Palu – Yayasan Lembaga Bantuan Hukum Asosiasi Perempuan Indonesia (YLBH APIK) Sulawesi Tengah bekerjasama dengan Kompas Peduli Hutan (KOMIU) pada kamis 20 september 2018 melakukan focus group disucission (FGD) Penyusunan Draft Gugatan Judicial Review Perda No 02 Tahun 2018 Tentang Pengelolaan Pertambangan Provinsi Sulawesi Tengah.
Dalam diskusi tersebut difasilitatori oleh Raynaldo G. Sembiring, S.H Direktur Bidang Pengembangan Program staff lembaga Indonesia Center For Environmental Law (ICEL) yang berkantor di Jakarta.
, Raynaldo menjelaskan tentang outline JR, diantaranya Pendahuluan, Kewenangan MA dalam menguji objek permohonan, kedudukan objek permohonan, kedudukan dan kepentingan hukum para pemohon keberatan, pokok permohonan keberatan dan kesimpulan.
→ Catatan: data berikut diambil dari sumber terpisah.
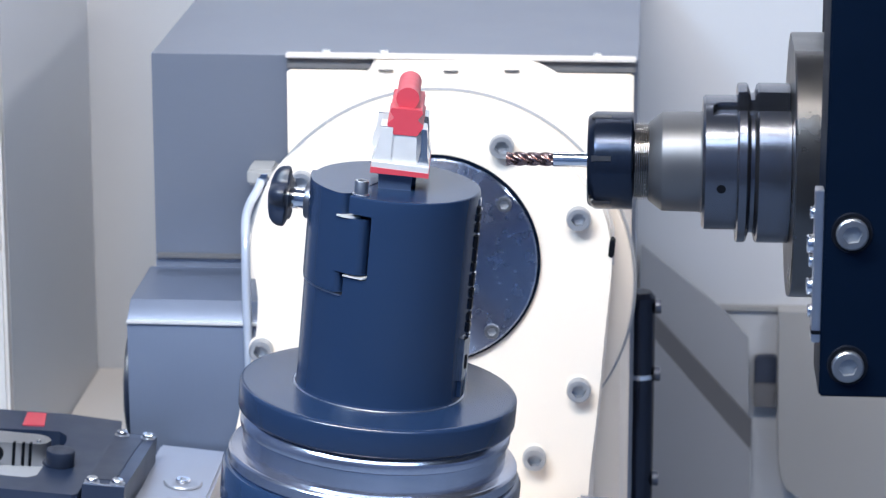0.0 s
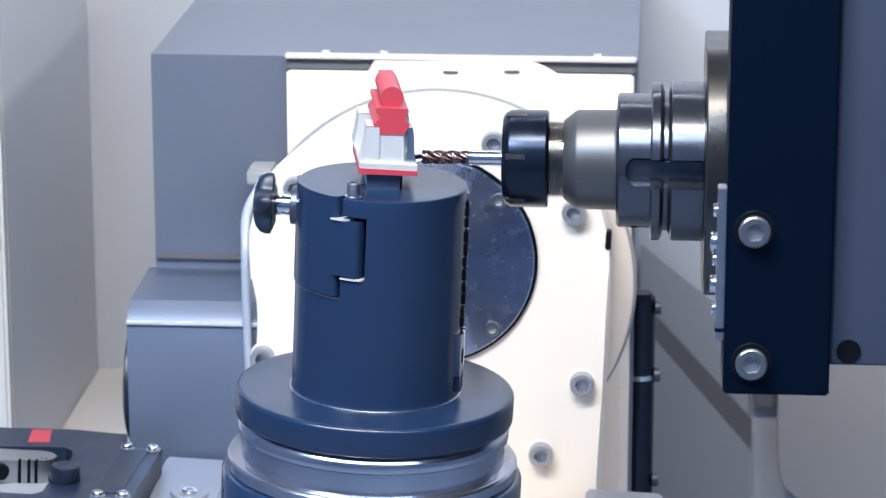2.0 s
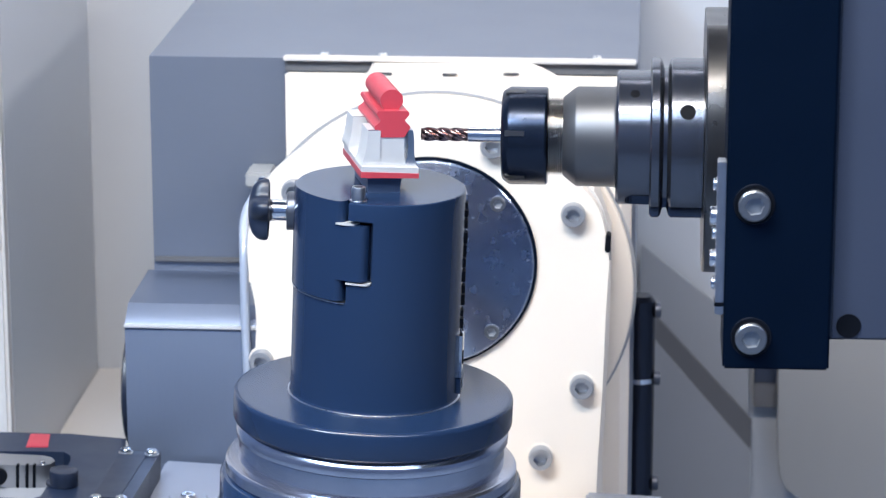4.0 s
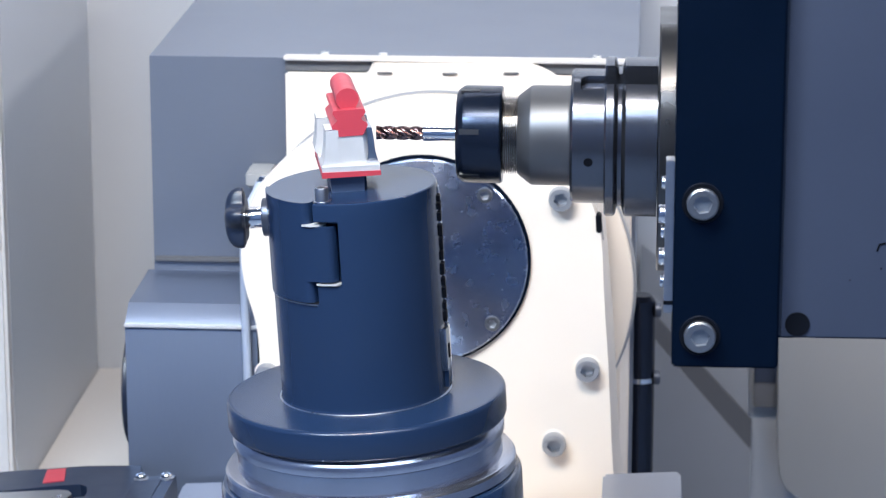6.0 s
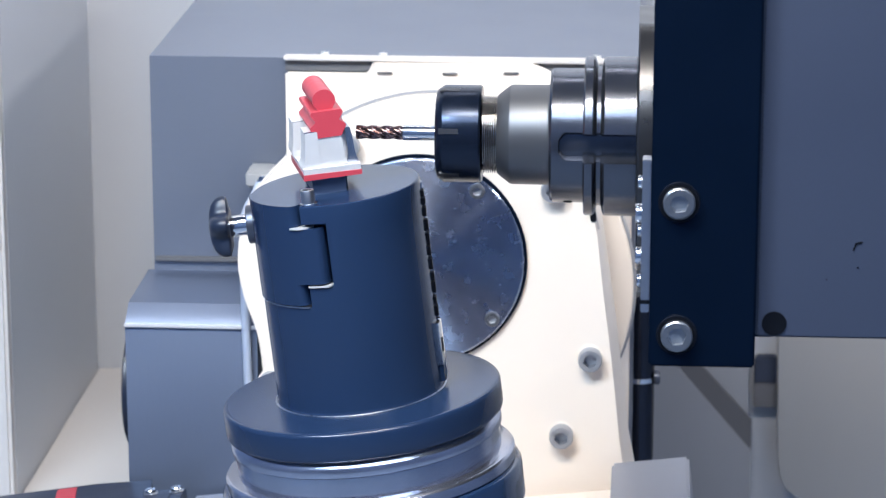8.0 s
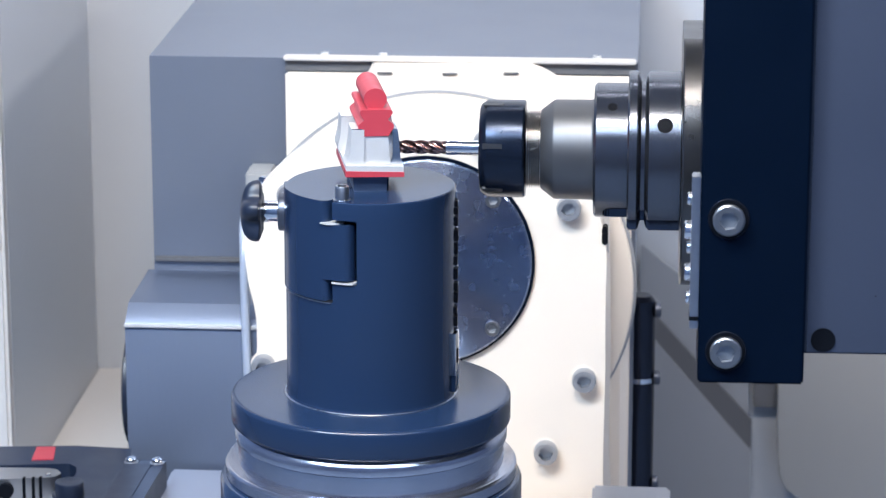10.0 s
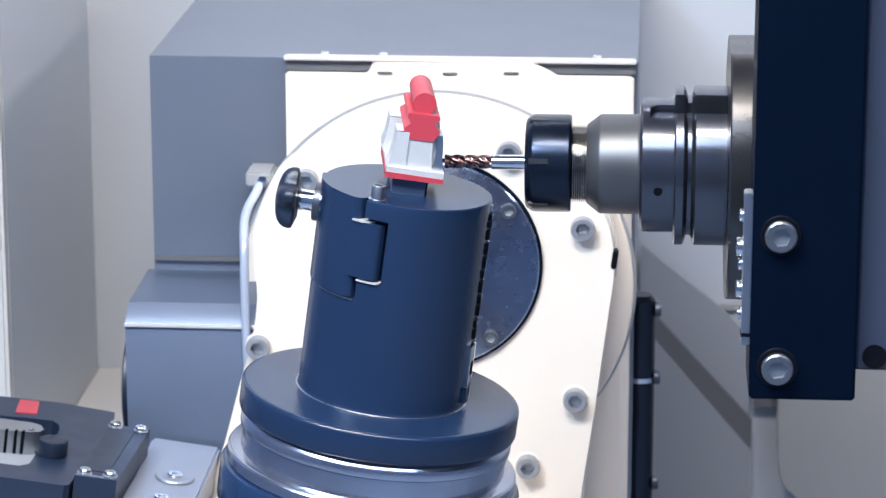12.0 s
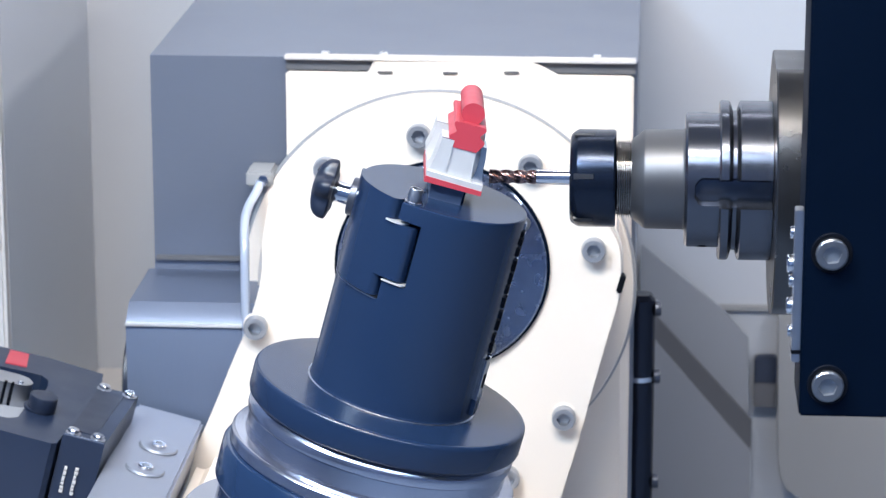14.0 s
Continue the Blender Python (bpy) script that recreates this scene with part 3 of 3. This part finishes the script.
def spindle_head():
    sp = thing("spindle_head", "black spindle head with a grey slide and a steel tool holder", "milling spindle")
    part("front_block", block(0.2275, 0.2866, -0.250, -0.190, -0.0148, 0.32, 0.0012), BLACK, sp, "black front block")
    part("housing", block(0.246, 0.30, -0.1899, 0.16, -0.0148, 0.32, 0.002), BLACK, sp, "black spindle housing")
    slide = part("slide", block(0.2868, 0.62, -0.244, 0.15, 0.0017, 0.32, 0.0012), SLIDE, sp, "grey painted slide")
    part("plug_hole", lathe([(0.0040, -0.2443), (0.0069, -0.2446), (0.0069, -0.2435), (0.0040, -0.2435)], 36, "y"), HOLE, slide, at=pose(0.2971, 0, 0.0098))
    part("chip", prism([(0.3400, 0.0525), (0.3412, 0.0560), (0.3445, 0.0568), (0.3442, 0.0578), (0.3405, 0.0570), (0.3392, 0.0528)], -0.2443, -0.2438, "y"), HOLE, slide, "small dark paint chip")
    part("chip", prism([(0.3420, 0.0420), (0.3430, 0.0425), (0.3427, 0.0435), (0.3418, 0.0430)], -0.2443, -0.2438, "y"), HOLE, slide)
    part("chip", prism([(0.3250, 0.0355), (0.3257, 0.0355), (0.3257, 0.0362), (0.3250, 0.0362)], -0.2443, -0.2438, "y"), HOLE, slide)
    for z in (0.0799, 0.0038):
        well = part("bolt_well", lathe([(0.0075, -0.2504), (0.0108, -0.2506), (0.0113, -0.2506), (0.0117, -0.2500), (0.0117, -0.2495), (0.0075, -0.2495)], 48, "y"), OXIDE, sp, at=pose(0.2430, 0, z))
        # A near-black ring paints the shade between bolt and well.
        part("well_shadow", lathe([(0.0080, -0.2506), (0.0109, -0.2508), (0.0109, -0.2500), (0.0080, -0.2500)], 48, "y"), HOLE, well)
        cap_screw(well, front_at(0, -0.2504, 0, 8), 0.0089, 0.0042, BOLT, "bolt", BOLT_SOCKET)
    flange = lathe([(0.04, 0.2185), (0.0832, 0.2185), (0.0840, 0.2195), (0.0840, 0.2458), (0.04, 0.2458)], 160, "x")
    for v in flange.verts:
        v.co.z = min(v.co.z, 0.0777)
    part("nose_flange", flange, NOSE, sp, "dark turned steel nose flange with a flat top", at=pose(0, AXIS[0], AXIS[1]))
    edge = part("edge_plate", block(0.2225, 0.2274, -0.247, -0.235, 0.0156, 0.1029, 0.0005), ZINC, sp, "narrow steel edge plate")
    for z, r in ((0.0891, 0.0036), (0.0712, 0.0054), (0.0613, 0.0036), (0.0469, 0.0050), (0.0325, 0.0036)):
        cap_screw(edge, pose(0.2227, -0.241, z, 0, -90, 0), r, r * 0.7, CHROME, "screw")
    part("edge_gap", block(0.2223, 0.2274, -0.2475, -0.2345, 0.0205, 0.0228, 0.0002), HOLE, edge)
    profile = [(0.02, 0.1635), (0.0405, 0.1640), (0.0423, 0.1656)]
    profile += [(0.0423, 0.1700 + 0.0005 * k) for k in range(13)]
    profile += [(0.0423, 0.1850), (0.0490, 0.1852), (0.0502, 0.1862), (0.0502, 0.1908), (0.0490, 0.1920), (0.0440, 0.1935), (0.0440, 0.1958), (0.0490, 0.1972), (0.0502, 0.1984), (0.0502, 0.2180), (0.03, 0.2184)]
    seg = 240
    turned = lathe(profile, seg, "x")
    for v in turned.verts:
        r = math.hypot(v.co.y, v.co.z)
        if v.co.x > 0.1699 and r > 0.0385:
            for a0 in (63, 243):
                dy, dz = -math.cos(radians(a0)), math.sin(radians(a0))
                across, along = v.co.y * dz - v.co.z * dy, v.co.y * dy + v.co.z * dz
                reach = 0.0085 if v.co.x > 0.1765 else math.sqrt(max(0.0, 0.0085 ** 2 - (0.0065 * (0.1765 - v.co.x) / 0.005) ** 2)) if v.co.x > 0.1701 else 0
                if along > 0 and abs(across) < reach:
                    v.co.y *= 0.0375 / r
                    v.co.z *= 0.0375 / r
    holder = part("tool_holder", turned, HOLDER, sp, "turned steel tool holder", at=pose(0, AXIS[0], AXIS[1]))
    part("holder_body", lathe([(0.02, 0.1306), (0.0248, 0.1308), (0.0256, 0.1315), (0.0309, 0.1384), (0.0314, 0.1394), (0.0315, 0.1622), (0.0318, 0.1632), (0.0326, 0.1640), (0.02, 0.1641)], 120, "x"), BLAST, holder, "blasted steel holder body")
    nut = part("collet_nut", lathe([(0.012, 0.0935), (0.0262, 0.0922), (0.0280, 0.0930), (0.0302, 0.0962), (0.0308, 0.0975), (0.0308, 0.1196), (0.0300, 0.1208), (0.02, 0.1212)], 96, "x"), NUT, holder, "black collet nut")
    for k in range(6):
        a = radians(60 * k + 15)
        slot = block(0.0948, 0.1075, -0.0020, 0.0020, 0.0282, 0.0311, 0.0004)
        bmesh.ops.rotate(slot, verts=slot.verts, cent=(0, 0, 0), matrix=Matrix.Rotation(a, 3, "X"))
        part("nut_slot", slot, NOSE, holder)
    thread = []
    for k in range(7):
        x = 0.1214 + 0.00138 * k
        thread += [(0.0226, x), (0.0228, x + 0.0002), (0.0247, x + 0.00065), (0.0247, x + 0.00085), (0.0228, x + 0.0013)]
    part("thread", lathe([(0.01, 0.121)] + thread + [(0.02, 0.1318)], 96, "x"), THREAD, holder, "bare steel thread")
    for a0, x, r, q in ((-10, 0.1755, 0.0028, 0.0420), (172, 0.1755, 0.0028, 0.0420), (151, 0.2080, 0.0048, 0.0499)):
        hole = lathe([(r * 0.4, q - 0.003), (r, q - 0.003), (r, q + 0.00055), (r * 0.4, q + 0.00055)], 24, "z")
        bmesh.ops.translate(hole, verts=hole.verts, vec=(x, 0, 0))
        bmesh.ops.rotate(hole, verts=hole.verts, cent=(0, 0, 0), matrix=Matrix.Rotation(radians(90 - a0), 3, "X"))
        part("hole", hole, HOLE, holder)
    end_mill(holder)
    return sp, holder


# ---- guards and boxes behind ----
def surroundings():
    g = thing("guard_panel", "dull grey angled sheet-metal guard behind the column", "guard")
    part("sheet", prism([(0.1246, -0.2405), (0.2015, -0.3015), (0.2293, -0.3319), (0.2352, -0.60), (0.1246, -0.60)], 0.930, 0.936, "y", 0.001), GUARD, g)
    part("lower_sheet", prism([(0.1246, -0.315), (0.2342, -0.4422), (0.2342, -0.60), (0.1246, -0.60)], 0.920, 0.9295, "y", 0.001), GUARD, g)
    # This dark strip paints the diagonal shadow that crosses the guard.
    part("shadow_band", prism([(0.1246, -0.2915), (0.2342, -0.4123), (0.2342, -0.4422), (0.1246, -0.315)], 0.923, 0.9285, "y", 0.001), DARKGREY, g, "dark strip painting the shadow across the guard")
    b = thing("junction_box", "small dark grey box fixed to the back wall", "box")
    part("body", block(0.2355, 0.2572, 0.937, 0.9495, -0.402, -0.352, 0.002), SLIDE, b)
    part("lid", block(0.2352, 0.2573, 0.933, 0.9368, -0.402, -0.378, 0.001), DARKGREY, b)
    h = thing("hopper", "warm grey round-shouldered sheet hopper", "hopper")
    part("body", prism([(0.2565, -0.303), (0.2590, -0.4100), (0.2602, -0.4435), (0.2625, -0.4676), (0.2694, -0.4825), (0.2877, -0.4936), (0.3179, -0.5027), (0.9, -0.55), (0.9, -0.303)], 0.925, 0.9495, "y", 0.008, 3), HOPPER, h)
    part("foot", block(0.36, 0.88, 0.930, 0.9495, -0.62, -0.515, 0.002), HOPPER, h)
    w = thing("wall_rail", "thin grey seam rail along the back wall", "rail")
    part("rail", block(0.150, 0.257, 0.944, 0.9496, -0.309, -0.303, 0.001), HOPPER, w)


def lamp_fitting(name, label, sx, sy, at, drop=0.0, group="workshop ceiling lamps"):
    ob = thing(name, label, "lamp", group)
    ob.matrix_basis = at
    part("casing", block(-sx / 2 - 0.02, sx / 2 + 0.02, -sy / 2 - 0.02, sy / 2 + 0.02, 0.012, 0.05, 0.004), GUARD, ob)
    part("diffuser", block(-sx / 2, sx / 2, -sy / 2, sy / 2, 0.004, 0.0115, 0.001), DIFFUSER, ob, "glowing lamp diffuser")
    if drop:
        way = at.to_3x3().inverted() @ Vector((0, 0, 1))
        part("stem", tube([way * 0.04, way * 0.2, way * (drop + 0.003)], 0.012), GUARD, ob)


column = machine_column()
cradle = swivel_cradle()
fixture = rotary_fixture()
blade = turbine_blade()
clamp = table_clamp()
spindle, holder = spindle_head()
surroundings()
for lamp_eye, lamp_target, lamp_x, lamp_y, lamp_watts, lamp_tint in LAMPS:
    lamp_fitting("unseen_lamp", "slim unseen lamp hung from the ceiling to light the work space", lamp_x, lamp_y, look(lamp_eye, lamp_target), 1.8 - lamp_eye[2], "machine lamps")
# Made-up fittings for the two fill lights.
lamp_fitting("unseen_fill_lamp", "unseen flat fill lamp added at the ceiling", 1.6, 0.5, pose(-0.6, -1.6, 1.751))
lamp_fitting("unseen_fill_lamp", "unseen flat fill lamp added at the ceiling", 1.6, 0.5, pose(0.9, -1.6, 1.751))


# ---- what moves ----
def motions():
    # seconds, lean of the cradle, slide of the column in mm, turn of the fixture
    rows = [
        (0, 5.07, 0, 0), (0.5, 5.04, 0, 0.09), (1, 4.66, 5.7, 0.73), (1.5, 2.73, 2.4, 2.11),
        (2, 2.53, -2.3, 5.42), (2.5, 2.55, -8.4, 9.68), (3, 2.42, -11.7, 11.23), (3.2, 2.42, -11.5, 11.3),
        (3.9, 2.42, -11, 11.2), (4.2, 2.1, -10.8, 10.6), (4.7, 0.6, -10.3, 9.2), (5.5, -1.88, -9.9, 7.35),
        (6, -3.42, -9.6, 6.36), (6.5, -5.09, -9.7, 5.46), (7, -6.84, -9, 5.47), (7.5, -7.51, -9.2, 7.88),
        (8, -6.74, -9.4, 9.42), (10.5, 2.11, -10, 6.29), (11, 3.87, -10.1, 5.79), (11.5, 5.67, -9.5, 5.25),
        (12, 7.54, -8.7, 4.03), (12.5, 9.34, -8, 3.53), (13, 11.11, -8.1, 3.09), (13.5, 12.97, -7.3, 2.32),
        (14, 14.81, -6.4, 1.71),
    ]
    # seconds, shift of the spindle head in mm: across and up
    shifts = [
        (0, 0, 0), (0.1, -12, -0.2), (0.2, -30.3, -0.6), (0.3, -34.6, -0.6),
        (0.4, -36.2, -0.7), (0.5, -38, -0.7), (1, -47.3, -0.4), (1.5, -54.3, 0.3),
        (2, -53.4, 0.3), (2.5, -52.5, 0.3), (3, -53, 1.9), (3.2, -53.4, 5.1),
        (3.9, -53.6, 15.1), (4.1, -54.6, 15.2), (5.3, -72.3, 14.8), (5.5, -75.2, 14.9),
        (6, -82.3, 15.6), (6.5, -89.6, 16.1), (7, -97.1, 15.9), (7.5, -98.3, 16.4),
        (8, -95.2, 15.8), (10.5, -60.2, 4.2), (11, -53, 2.1), (11.5, -46, 0.1),
        (12, -38.9, -2.3), (12.5, -31.9, -4.6), (13, -24.7, -6.9), (13.5, -17.8, -9.2),
        (14, -10.7, -11.6),
    ]
    walk(column, [(t, pose(0, y / 1000, 0)) for t, a, y, f in rows])
    swing = [(t, pose(PIVOT[0], y / 1000, PIVOT[1], 0, a, 0), f) for t, a, y, f in rows]
    walk(cradle, [(t, m) for t, m, f in swing])
    walk(clamp, [(t, m) for t, m, f in swing])
    walk(fixture, [(t, m @ pose(0, 0, 0, 0, 0, f)) for t, m, f in swing])
    # the blade turns a little further than the fixture and shifts a little across it
    walk(blade, [(t, pose(PIVOT[0], y / 1000, PIVOT[1], 0, a, 0) @ pose(-(0.14 * f + 0.38 * max(0, 2 - a)) / 1000, 0, 0, 0, 0, 1.18 * f + 2.7) @ pose(-0.0008, 0.009, -0.0024))
                 for t, a, y, f in rows])
    walk(spindle, [(t, pose(x / 1000, 0, z / 1000)) for t, x, z in shifts])
    # the tool turns a third of a turn a second
    walk(holder, [(k / 2, pose(0, AXIS[0], AXIS[1], 60 * k)) for k in range(29)])


motions()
Selain itu dia juga menjelaskan terkait pembahasan kedudukan dan kepentingan hukum pemohon dan pokok keberatan dan tata waktu.
Kegiatan tersebut dihadiri beberapa mitra masyarakat sipil yaitu, Wahana Lingkungan Hidup, Jaringan Advokasi Tambang, Sikolah Mombine, Monggabay dan Maleo Sulteng.
Perda No 02 Tahun 2018 tersebut dinilai tidak layak untuk menjadi peraturan daerah (Perda) khususnya dalam pengelolaan pertambangan di Sulawesi Tengah, hal ini dikarenakan banyak aturan yang menjadi rujukan dalam perda tersebut dinilai sudah tidak relevan, salah satu halnya tidak menyinggung soal tata ruang, Wilayah Izin Usaha Pertambangan (WIUP), Wilayah Pertambangan Rakyat (WPR), Jaminan Reklamasi dan aturan terkait pengawasan pada bidang pengendalian lingkungan hidup bahkan terkesan copy paste dari Undang-Undang No 04 Tahun 2009 Mineral dan Batu Bara (Minerba). Kata Ali Rizki Dirketur Kompas Peduli Hutan (KOMIU)
Dia juga menambahkan bahwa perda ini tidak menjawab kebutuhan daerah dan tidak sesuai kondisi objektif pengelolaan tambang di lapangan, sehingga hal ini menjadi dasar kolaisi masyarakat sipil untuk melakukan judisial review terhadap perda tersebut.
Sementara Taufik, Staff Jaringan Advokasi Tambang (JATAM) Sulawesi Tengah juga menyatakan bahwa perda saat ini UU Minerba sedang direvisi, namun anehnya perda ini tidak menunggu revisi tersebut sehingga ada kesesuaian aturan, bahkan perda tersebut juga tidak mengatur soal keberadaan smelter yang ada di Kabupaten Morowali dan Morowali Utara. ungkapnya.